Postmortem Report

Summary

On August 12th, 2024 at midnight the server access went down resulting in 504 error for anyone trying to access a website. Background on the server being based on a LAMP stack.

Timeline

00:00 PST - 500 error for anyone trying to access the website

00:05 PST - Ensuring Apache and MySQL are up and running.

00:10 PST - The website was not loading properly which on background check revealed that the server was working properly as well as the database.

00:12 PST - After quick restart to Apache server returned a status of 200 and OK while trying to curl the website.

00:18 PST - Reviewing error logs to check where the error might be coming from.

00:25 PST - Check /var/log to see that the Apache server was being prematurely shut down. The error log for PHP were nowhere to be found.

00:30 PST - Checking php.ini settings revealed all error logging had been turned off. Turning the error logging on.

00:32 PST - Restarting apache server and going to the error logs to check what is being logged into the php error logs.

00:36 PST - Reviewing error logs for php revealed a mistyped file name which was resulting in incorrect loading and premature closing of apache.

00:38 PST - Fixing file name and restarting Apache server.

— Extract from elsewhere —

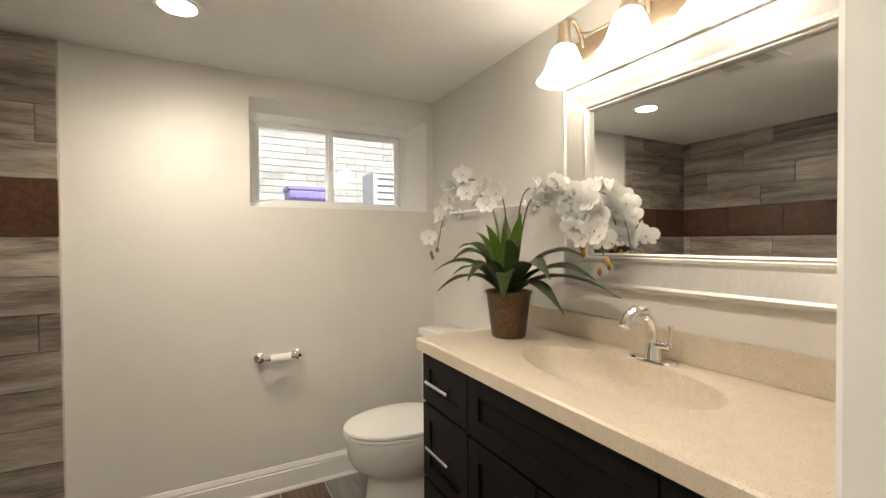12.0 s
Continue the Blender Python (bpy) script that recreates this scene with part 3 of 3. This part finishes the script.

00:40 PST - Server is now running normally and the website is loading properly.

Root Cause and Resolution

The issue was connected with a wrong file name being reffered to in the wp-settings.php file. The error was raised when trying to curl the server, wherein the server responded with 500 error. By checking the error logs it was found that no error log file was being created for the php errors and reading the default error log for apache did not result in much information regarding the premature closing of the server. Once understood that the errors for php logs were not being directed anywhere the engineer chose to review the error log setting for the php in the php.ini file and found that all error logging was turned off. Once turned on, the error logging the apache server was restarted to check if any errors were being registerd in the log. As suspected, the php log showed that a file with a .phpp extension was not found in the wp-settings.php file. This was clearly a misspelled error that resulted in the error to site access. As this was one server that the error was found in, this error might have been replicated in other servers as well. An easy fix by changing the file extension by puppet would result in the fix being made to other servers as well. A quick deployment of the puppet code replaced all misspelled file extensions with the right one and restarting of the server resulted in properly loading of the site and server.

Corrective and Preventive Measures

All servers and sites should have error logging turned on to easily identify errors if anything goes wrong.

All servers and sites should be tested locally before deploying on a multi-server setup this will result in correcting errors before going live resulting in less fixing time if site goes down.